Each agent belongs to a domain, that includes addressing system, messaging system and some sort of scheduler to divide the cpu capacity assigned to the domain.
There is no main memory, instead, every agent has its own linearized, garbage-collected, typed heap, that includes the data and the bytecode.
The agents migrate from domain to another transparently by sending their linearized heaps as messages. The agents are addressed with agent specifiers. If a message is sent to an agent that has migrated, the addressing system of the domain returns transparently the new remote address.
The communication is secured by crypting the communication (not implemented in this prototype) and implementing trust based security between domains.
Non-SCHEMESTATION programs can connect the system and act as an agent. These might include data bases, terminals, compilers etc.
The domain and the agents are persistent meaning that they can be temporarily shut down and later woken up with the same internal state.
This project involves implementing a simulation of the SCHEMESTATION operating system. The simulation is ran as a user process in a posix-compliant unix host with Gnu tools. Part of this simulation is a Scheme compiler written in Scheme, that produces SCHEMESTATION bytecode. The byte code is executed by the SCHEMESTATION virtual machine, that is controlled by the scheduler.

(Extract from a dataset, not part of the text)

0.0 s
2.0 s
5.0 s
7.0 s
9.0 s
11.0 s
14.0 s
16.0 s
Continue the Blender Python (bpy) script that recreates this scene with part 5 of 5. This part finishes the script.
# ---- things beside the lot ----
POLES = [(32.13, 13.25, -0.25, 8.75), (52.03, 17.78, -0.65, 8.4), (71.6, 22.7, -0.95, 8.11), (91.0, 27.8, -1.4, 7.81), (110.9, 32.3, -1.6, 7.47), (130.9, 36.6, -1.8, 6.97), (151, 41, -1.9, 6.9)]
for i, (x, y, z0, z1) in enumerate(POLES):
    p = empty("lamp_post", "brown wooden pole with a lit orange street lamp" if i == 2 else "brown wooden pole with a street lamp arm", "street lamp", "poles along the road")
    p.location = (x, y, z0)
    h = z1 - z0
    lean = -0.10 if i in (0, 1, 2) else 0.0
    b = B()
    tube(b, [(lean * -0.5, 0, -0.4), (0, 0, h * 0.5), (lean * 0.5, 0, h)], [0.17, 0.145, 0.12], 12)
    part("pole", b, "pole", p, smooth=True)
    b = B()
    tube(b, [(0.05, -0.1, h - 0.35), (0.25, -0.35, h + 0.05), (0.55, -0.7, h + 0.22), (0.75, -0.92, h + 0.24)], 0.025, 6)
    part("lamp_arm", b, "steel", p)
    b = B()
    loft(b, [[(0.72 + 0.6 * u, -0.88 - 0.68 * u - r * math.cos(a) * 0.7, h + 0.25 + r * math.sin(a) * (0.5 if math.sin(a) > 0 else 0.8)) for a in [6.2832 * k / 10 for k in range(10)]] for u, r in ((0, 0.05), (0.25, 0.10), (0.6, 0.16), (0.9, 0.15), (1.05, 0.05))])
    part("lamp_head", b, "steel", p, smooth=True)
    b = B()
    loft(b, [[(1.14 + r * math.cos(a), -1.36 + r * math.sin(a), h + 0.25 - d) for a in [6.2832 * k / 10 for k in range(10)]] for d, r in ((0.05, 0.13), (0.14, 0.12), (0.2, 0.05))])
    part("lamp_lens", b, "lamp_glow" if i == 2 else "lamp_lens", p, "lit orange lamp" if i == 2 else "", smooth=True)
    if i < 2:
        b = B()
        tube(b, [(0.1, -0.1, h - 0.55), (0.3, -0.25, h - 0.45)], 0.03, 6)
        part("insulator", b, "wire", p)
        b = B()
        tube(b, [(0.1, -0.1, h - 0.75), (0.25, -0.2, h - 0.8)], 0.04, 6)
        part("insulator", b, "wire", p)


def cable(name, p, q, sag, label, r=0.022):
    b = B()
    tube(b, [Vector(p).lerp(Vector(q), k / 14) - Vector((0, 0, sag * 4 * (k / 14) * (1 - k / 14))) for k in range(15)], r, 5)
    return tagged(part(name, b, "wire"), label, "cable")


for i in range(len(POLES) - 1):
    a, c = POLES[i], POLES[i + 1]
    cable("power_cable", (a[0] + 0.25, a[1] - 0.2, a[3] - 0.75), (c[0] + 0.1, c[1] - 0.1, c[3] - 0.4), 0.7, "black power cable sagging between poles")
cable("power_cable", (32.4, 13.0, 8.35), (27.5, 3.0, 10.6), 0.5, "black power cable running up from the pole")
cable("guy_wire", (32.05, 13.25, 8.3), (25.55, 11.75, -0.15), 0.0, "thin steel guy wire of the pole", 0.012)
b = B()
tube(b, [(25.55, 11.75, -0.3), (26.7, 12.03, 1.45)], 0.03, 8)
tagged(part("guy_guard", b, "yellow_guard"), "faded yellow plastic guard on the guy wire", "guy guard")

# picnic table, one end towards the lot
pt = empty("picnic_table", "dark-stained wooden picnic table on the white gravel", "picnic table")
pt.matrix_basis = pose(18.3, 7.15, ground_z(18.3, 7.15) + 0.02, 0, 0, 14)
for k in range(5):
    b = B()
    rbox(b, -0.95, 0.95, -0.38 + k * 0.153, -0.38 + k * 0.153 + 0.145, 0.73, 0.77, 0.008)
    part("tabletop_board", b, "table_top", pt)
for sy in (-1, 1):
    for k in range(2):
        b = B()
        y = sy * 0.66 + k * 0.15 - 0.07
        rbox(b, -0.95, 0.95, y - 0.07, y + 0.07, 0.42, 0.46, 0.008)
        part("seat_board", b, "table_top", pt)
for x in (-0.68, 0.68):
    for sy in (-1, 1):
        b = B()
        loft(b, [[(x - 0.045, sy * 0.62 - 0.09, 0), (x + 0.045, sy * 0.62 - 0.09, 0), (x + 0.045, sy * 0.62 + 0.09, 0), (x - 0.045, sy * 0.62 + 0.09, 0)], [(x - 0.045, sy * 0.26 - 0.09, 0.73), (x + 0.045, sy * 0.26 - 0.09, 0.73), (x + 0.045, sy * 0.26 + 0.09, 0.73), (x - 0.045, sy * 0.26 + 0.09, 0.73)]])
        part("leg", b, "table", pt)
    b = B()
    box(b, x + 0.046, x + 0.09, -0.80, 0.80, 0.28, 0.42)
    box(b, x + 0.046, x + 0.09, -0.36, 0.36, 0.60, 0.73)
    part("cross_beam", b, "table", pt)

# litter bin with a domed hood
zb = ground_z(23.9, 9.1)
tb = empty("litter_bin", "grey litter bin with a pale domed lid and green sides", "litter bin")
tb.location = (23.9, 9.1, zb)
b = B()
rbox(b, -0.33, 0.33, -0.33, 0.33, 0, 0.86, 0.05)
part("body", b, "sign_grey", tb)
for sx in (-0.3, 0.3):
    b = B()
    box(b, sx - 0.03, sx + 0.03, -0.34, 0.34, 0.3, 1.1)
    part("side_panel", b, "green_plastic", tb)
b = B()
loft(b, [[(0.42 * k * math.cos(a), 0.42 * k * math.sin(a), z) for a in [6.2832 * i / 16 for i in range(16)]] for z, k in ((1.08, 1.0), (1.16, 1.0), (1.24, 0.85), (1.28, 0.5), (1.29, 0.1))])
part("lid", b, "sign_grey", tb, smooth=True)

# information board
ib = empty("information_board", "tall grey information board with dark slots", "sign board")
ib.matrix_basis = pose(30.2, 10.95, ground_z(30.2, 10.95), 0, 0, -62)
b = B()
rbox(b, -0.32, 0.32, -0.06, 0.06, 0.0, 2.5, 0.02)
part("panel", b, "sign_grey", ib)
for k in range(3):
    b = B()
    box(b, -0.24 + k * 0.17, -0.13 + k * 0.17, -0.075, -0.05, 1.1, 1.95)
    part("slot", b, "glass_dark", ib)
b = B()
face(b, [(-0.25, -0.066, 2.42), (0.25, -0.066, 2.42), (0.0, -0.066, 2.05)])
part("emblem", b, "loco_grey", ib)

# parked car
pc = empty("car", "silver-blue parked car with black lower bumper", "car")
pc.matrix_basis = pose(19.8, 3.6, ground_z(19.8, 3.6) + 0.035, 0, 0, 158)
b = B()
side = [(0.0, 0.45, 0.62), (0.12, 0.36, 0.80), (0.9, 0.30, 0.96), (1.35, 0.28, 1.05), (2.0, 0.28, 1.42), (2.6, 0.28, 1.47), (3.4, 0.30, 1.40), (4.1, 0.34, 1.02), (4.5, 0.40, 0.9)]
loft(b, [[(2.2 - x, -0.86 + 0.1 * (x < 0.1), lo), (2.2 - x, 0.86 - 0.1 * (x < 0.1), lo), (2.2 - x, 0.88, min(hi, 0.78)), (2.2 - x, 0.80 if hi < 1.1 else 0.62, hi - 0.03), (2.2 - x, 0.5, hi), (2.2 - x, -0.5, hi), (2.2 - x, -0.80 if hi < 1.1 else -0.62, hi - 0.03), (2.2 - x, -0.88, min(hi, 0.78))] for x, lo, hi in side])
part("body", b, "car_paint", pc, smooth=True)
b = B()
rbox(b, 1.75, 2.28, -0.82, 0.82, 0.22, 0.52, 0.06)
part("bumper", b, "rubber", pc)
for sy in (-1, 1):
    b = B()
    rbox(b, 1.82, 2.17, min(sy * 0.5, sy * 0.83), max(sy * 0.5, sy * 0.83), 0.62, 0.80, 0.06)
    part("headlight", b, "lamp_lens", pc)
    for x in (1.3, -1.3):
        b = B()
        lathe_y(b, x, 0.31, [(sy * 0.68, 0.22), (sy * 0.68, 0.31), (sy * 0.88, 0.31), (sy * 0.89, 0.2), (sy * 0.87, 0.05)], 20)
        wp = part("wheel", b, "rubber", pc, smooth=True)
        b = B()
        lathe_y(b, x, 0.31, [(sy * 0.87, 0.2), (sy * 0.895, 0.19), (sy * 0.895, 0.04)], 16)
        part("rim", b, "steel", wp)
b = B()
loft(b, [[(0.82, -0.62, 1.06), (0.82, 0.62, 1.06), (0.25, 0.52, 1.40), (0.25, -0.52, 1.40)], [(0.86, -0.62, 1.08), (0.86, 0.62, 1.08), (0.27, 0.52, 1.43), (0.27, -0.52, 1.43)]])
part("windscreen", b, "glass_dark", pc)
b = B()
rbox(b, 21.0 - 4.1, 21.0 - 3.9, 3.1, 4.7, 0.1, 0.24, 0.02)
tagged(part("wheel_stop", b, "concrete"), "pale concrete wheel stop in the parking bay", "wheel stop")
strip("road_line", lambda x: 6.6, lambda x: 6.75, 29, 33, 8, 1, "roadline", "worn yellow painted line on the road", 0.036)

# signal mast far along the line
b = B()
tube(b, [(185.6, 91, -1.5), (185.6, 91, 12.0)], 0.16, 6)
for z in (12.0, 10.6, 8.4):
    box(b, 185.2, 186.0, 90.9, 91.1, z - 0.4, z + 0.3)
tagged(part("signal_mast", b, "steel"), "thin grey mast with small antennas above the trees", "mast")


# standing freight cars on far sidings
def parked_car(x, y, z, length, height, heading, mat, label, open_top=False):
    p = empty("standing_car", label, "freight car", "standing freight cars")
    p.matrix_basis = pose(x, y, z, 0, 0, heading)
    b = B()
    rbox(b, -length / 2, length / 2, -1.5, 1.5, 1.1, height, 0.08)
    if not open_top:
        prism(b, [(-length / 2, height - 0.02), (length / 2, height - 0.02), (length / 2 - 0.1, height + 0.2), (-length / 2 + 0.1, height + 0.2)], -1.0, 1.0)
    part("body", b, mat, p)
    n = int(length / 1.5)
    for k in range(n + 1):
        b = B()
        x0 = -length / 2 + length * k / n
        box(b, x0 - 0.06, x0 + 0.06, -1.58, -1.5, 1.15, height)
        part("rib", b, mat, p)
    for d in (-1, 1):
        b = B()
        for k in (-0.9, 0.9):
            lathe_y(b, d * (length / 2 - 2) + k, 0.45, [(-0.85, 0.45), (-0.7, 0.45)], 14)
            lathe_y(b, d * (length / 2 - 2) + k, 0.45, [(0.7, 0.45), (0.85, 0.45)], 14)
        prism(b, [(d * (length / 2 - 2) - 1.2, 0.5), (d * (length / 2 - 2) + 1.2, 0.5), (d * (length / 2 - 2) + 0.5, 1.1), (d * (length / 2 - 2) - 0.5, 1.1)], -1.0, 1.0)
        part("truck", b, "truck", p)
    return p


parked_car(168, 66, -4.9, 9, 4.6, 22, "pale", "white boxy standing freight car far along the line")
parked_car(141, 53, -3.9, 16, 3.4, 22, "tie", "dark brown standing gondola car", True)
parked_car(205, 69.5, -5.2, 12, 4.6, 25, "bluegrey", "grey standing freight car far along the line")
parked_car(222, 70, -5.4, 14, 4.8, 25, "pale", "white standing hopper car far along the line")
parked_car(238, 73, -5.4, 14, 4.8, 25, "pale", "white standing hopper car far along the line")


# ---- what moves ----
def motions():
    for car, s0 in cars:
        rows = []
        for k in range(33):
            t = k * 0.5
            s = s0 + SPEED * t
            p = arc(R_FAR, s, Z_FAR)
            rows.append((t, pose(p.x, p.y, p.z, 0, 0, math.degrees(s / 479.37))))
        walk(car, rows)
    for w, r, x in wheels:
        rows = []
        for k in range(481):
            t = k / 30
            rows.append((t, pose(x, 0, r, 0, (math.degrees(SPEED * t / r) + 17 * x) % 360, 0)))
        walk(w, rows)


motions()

The simulator can be used as an instrument of education in HUT CS, due to the programming and debugging facilities it provides. The system can be used in both research and education, since it extension to it can be easily written. Studying the structure of the system might also have some educational value.
The user interface to the system is a X11 based terminal through which the user can send messages to agents - which is essentially everything user needs to do to controls the system.
Essetial quality issues include the adequitity of the documentation, the readability of the code, extensibility, portability, usability by means that that the intended users can use the system for beneficial activity.